Despite this potential progress that 2017 can bring to Russia, there are certain issues which draw attention and some projects which will probably stay on hold. One of the main economic subjects for Russia is the diversification of their exports. Russia’s exports are mostly oil, gas and overall energy resources. This can be very problematic because if the prices on global energy markets start to fluctuate it can threaten Russia’s overall economy, this can be further employed as a political tool against Russia. The other issue is the Caucasus region: Russia’s deeper involvement in Syria will cause a backlash among more radical Muslim population in the country. Throughout the last year, we saw violent actions against Russian police in the Caucasus, and as the Syrian crisis is prolonged the potential for violence in the Caucasus among radicals is likely to increase.
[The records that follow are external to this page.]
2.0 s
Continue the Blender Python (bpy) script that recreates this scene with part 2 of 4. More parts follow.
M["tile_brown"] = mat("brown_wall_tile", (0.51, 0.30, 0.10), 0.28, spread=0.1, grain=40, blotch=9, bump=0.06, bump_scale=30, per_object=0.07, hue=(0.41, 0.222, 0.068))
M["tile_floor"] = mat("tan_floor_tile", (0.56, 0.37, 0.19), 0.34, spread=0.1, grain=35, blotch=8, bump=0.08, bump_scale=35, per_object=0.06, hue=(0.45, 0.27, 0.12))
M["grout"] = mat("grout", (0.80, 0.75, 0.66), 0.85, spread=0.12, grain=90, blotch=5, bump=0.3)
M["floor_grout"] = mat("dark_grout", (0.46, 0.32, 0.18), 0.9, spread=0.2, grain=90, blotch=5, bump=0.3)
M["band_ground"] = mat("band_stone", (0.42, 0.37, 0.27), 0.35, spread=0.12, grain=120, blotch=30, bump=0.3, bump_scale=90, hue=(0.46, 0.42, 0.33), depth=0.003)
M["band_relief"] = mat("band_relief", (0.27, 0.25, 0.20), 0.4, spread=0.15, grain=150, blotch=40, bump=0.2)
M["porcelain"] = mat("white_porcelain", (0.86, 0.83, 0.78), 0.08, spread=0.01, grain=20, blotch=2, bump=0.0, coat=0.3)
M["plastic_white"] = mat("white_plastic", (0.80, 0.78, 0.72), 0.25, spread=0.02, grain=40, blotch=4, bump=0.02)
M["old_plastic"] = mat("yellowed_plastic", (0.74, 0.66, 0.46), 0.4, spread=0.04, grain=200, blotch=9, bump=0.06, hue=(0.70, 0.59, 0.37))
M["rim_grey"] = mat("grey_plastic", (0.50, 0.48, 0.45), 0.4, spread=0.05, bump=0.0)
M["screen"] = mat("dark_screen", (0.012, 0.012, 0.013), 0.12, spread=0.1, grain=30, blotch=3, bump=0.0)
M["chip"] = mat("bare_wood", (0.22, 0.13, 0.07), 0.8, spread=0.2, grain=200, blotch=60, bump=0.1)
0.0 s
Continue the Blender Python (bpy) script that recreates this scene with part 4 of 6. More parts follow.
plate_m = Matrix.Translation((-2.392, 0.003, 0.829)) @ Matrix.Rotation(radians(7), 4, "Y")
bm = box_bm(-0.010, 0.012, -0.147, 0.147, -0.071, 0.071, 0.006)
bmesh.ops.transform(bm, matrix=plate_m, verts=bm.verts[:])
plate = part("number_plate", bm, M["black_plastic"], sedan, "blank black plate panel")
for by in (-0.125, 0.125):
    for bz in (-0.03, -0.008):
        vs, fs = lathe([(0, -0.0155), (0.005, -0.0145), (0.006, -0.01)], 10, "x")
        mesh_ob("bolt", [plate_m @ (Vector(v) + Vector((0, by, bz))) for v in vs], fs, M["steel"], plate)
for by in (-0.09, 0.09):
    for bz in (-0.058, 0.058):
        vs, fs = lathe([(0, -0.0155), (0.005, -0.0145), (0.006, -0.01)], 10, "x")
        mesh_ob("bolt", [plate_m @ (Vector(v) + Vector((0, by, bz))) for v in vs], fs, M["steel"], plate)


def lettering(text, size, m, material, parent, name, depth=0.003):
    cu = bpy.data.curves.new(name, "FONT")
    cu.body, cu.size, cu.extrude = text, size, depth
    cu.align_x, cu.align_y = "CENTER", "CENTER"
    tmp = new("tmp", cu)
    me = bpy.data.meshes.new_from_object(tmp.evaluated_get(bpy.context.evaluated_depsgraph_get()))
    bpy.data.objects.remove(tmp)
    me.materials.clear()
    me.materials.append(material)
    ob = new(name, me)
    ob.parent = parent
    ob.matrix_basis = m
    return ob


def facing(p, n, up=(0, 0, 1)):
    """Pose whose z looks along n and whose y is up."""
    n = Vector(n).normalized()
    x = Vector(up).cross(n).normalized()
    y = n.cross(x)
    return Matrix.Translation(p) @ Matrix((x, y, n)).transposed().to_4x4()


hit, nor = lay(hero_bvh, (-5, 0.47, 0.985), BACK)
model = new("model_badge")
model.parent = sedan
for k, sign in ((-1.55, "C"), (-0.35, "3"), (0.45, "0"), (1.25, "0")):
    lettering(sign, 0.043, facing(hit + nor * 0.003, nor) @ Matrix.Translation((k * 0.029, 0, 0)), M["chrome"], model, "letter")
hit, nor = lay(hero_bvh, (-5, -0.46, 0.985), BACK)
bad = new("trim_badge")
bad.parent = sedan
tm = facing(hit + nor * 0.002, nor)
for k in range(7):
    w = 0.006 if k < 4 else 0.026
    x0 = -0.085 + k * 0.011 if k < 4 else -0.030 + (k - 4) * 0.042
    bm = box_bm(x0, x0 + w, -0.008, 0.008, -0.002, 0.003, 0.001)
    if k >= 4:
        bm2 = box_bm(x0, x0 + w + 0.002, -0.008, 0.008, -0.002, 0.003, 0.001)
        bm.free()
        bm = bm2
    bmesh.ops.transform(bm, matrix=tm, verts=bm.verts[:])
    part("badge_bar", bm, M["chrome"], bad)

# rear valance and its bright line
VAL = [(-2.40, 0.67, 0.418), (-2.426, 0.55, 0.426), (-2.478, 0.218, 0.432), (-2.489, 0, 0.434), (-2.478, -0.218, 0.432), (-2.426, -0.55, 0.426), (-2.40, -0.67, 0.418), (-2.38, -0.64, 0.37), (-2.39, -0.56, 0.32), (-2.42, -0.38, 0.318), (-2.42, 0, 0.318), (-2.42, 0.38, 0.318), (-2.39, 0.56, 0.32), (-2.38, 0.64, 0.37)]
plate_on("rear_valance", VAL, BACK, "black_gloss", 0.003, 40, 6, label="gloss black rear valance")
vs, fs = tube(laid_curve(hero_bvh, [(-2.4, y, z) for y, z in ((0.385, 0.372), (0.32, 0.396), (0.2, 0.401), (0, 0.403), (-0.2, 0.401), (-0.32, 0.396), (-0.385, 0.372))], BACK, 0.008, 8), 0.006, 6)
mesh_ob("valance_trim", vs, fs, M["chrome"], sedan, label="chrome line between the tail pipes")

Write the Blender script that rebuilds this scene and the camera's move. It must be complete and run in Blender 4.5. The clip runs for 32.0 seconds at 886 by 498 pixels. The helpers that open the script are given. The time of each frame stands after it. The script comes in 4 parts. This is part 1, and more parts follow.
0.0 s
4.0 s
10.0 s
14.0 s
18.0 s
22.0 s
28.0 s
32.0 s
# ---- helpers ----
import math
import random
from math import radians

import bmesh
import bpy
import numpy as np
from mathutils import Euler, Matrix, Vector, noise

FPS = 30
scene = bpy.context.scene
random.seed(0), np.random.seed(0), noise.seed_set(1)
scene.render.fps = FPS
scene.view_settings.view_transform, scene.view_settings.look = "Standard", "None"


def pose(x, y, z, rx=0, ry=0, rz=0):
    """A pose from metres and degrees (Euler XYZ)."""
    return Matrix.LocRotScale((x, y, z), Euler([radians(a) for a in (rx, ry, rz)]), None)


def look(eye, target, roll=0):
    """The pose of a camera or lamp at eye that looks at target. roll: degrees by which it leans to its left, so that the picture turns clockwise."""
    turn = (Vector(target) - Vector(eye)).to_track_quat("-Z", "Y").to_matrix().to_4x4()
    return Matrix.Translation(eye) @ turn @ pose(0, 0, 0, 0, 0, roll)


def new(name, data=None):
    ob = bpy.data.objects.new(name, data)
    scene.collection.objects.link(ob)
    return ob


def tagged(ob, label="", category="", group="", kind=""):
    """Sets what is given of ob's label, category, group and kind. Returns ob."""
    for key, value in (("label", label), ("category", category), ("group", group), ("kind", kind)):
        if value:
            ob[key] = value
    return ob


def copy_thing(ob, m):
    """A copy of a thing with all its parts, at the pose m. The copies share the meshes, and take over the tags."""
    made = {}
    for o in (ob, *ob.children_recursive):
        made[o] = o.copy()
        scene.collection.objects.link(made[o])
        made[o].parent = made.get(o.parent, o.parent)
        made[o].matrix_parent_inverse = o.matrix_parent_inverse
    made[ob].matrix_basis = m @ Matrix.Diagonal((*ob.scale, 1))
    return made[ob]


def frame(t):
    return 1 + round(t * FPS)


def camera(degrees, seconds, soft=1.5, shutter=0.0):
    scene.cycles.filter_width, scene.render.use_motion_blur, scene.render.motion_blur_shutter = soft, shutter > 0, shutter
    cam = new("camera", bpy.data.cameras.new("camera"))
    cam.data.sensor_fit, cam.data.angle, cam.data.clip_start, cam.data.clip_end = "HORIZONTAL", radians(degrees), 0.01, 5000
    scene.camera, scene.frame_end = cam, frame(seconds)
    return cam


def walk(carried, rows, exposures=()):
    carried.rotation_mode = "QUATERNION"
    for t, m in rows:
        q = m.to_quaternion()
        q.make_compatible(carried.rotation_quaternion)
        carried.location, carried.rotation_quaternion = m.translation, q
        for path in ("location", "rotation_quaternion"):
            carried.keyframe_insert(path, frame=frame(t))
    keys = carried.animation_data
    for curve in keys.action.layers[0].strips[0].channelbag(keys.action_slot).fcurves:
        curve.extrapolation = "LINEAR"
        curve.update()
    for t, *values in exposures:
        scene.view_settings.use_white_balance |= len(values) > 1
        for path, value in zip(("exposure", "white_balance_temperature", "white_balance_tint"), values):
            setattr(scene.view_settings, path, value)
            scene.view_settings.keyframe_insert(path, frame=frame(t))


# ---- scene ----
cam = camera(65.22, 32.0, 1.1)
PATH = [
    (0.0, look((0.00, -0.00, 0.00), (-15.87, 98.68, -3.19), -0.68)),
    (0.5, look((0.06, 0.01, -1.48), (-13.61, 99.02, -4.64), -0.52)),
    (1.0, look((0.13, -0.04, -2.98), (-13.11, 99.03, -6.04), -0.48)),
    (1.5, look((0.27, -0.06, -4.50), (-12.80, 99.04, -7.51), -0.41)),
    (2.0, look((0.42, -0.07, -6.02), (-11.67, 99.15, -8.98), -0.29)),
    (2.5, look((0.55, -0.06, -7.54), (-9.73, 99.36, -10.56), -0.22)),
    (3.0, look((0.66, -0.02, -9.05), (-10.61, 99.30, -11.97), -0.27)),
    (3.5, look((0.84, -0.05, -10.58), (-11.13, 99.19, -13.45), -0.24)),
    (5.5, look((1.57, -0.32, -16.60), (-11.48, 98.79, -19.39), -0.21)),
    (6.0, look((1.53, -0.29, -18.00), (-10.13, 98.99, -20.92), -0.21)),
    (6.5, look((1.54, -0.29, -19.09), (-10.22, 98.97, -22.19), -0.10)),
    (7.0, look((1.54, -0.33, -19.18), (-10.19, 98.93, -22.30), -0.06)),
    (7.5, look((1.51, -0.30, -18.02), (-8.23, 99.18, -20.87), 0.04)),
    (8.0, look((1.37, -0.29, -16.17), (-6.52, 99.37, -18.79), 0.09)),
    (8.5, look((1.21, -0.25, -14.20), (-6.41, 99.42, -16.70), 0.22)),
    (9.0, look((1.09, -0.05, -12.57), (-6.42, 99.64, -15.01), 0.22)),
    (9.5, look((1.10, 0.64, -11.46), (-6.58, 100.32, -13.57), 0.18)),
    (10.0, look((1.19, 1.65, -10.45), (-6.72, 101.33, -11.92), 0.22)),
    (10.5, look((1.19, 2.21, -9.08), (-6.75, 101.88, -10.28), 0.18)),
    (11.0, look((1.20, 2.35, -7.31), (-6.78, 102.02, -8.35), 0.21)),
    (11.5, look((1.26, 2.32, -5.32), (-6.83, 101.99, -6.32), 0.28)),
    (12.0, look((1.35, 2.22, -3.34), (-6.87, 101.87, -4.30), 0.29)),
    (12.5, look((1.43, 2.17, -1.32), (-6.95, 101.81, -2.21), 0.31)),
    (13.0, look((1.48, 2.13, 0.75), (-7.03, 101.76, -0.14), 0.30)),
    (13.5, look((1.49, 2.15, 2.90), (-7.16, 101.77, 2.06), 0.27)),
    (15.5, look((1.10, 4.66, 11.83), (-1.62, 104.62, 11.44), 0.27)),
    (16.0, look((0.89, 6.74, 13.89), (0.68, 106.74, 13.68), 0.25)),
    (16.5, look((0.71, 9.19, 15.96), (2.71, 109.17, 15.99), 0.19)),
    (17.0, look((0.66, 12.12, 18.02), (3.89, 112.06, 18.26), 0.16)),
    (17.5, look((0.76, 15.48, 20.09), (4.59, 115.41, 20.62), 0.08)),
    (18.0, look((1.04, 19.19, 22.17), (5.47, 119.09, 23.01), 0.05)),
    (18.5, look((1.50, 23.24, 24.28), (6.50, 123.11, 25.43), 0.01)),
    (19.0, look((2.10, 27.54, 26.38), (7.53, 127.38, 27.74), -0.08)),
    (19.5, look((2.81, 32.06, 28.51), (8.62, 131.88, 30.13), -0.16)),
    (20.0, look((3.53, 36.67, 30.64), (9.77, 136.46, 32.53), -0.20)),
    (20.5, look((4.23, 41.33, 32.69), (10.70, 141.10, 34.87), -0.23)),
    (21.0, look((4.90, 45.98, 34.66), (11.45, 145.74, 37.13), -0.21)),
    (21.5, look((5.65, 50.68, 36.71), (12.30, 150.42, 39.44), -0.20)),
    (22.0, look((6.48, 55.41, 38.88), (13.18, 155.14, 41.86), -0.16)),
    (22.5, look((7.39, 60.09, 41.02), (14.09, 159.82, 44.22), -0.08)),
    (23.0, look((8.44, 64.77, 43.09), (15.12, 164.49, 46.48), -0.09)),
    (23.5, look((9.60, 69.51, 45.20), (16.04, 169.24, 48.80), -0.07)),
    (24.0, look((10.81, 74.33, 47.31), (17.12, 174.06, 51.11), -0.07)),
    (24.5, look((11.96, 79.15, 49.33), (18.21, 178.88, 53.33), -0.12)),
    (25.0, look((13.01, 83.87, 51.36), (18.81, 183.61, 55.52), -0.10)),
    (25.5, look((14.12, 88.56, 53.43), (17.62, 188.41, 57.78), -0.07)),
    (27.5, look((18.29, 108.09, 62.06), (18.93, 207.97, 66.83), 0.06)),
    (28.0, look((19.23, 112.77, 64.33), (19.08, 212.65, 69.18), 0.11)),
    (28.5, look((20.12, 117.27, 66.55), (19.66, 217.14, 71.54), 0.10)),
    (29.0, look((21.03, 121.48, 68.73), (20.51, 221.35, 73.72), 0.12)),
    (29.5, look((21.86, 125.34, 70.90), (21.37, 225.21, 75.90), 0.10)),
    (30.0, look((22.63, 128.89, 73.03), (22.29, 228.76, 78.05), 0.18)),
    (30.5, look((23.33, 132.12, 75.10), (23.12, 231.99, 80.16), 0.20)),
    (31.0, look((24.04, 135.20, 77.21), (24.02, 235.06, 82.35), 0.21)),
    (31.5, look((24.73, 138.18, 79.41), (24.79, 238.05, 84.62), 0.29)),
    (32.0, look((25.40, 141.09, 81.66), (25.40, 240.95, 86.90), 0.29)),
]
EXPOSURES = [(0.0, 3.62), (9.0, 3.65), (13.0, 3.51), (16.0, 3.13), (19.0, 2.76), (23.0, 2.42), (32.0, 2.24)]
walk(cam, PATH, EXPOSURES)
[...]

Additionally, Moscow and Ankara need to guarantee security and stability among other countries in this region, especially between Azerbaijan and Armenia.
The BRICS, Eurasian Economic Union (EAEU) and Collective Security Treaty Organization (CSTO) are also Russian projects (or projects in which Russia is deeply involved) that need attention, however, due to more concerning maters at hand, Russia will have a more passive approach. The next BRICS summit will be held in China, probably focusing on new American administration and economic strategy that President Trump tends to utilize. EAEU led by Moscow is planning on integrating Egypt, Iran and India into the organization. But at the same time, China is proposing a free-trade-area inside Shanghai Cooperation Organization (SCO). This will challenge Russia and the Eurasian integration since countries are prone to follow a stronger economy. Lastly, the CSTO during the year will have similar activities as in the past. Military drills that were held with Belarus, Serbia and Egypt last year will have their successors in 2017. Nevertheless, any deeper Russian engagement in CSTO will be on hold until the Syrian issue is under control. The year ahead of us will bring many geopolitical challenges, Russia as a global player needs to be present in many of them and secure its position on the global power stage.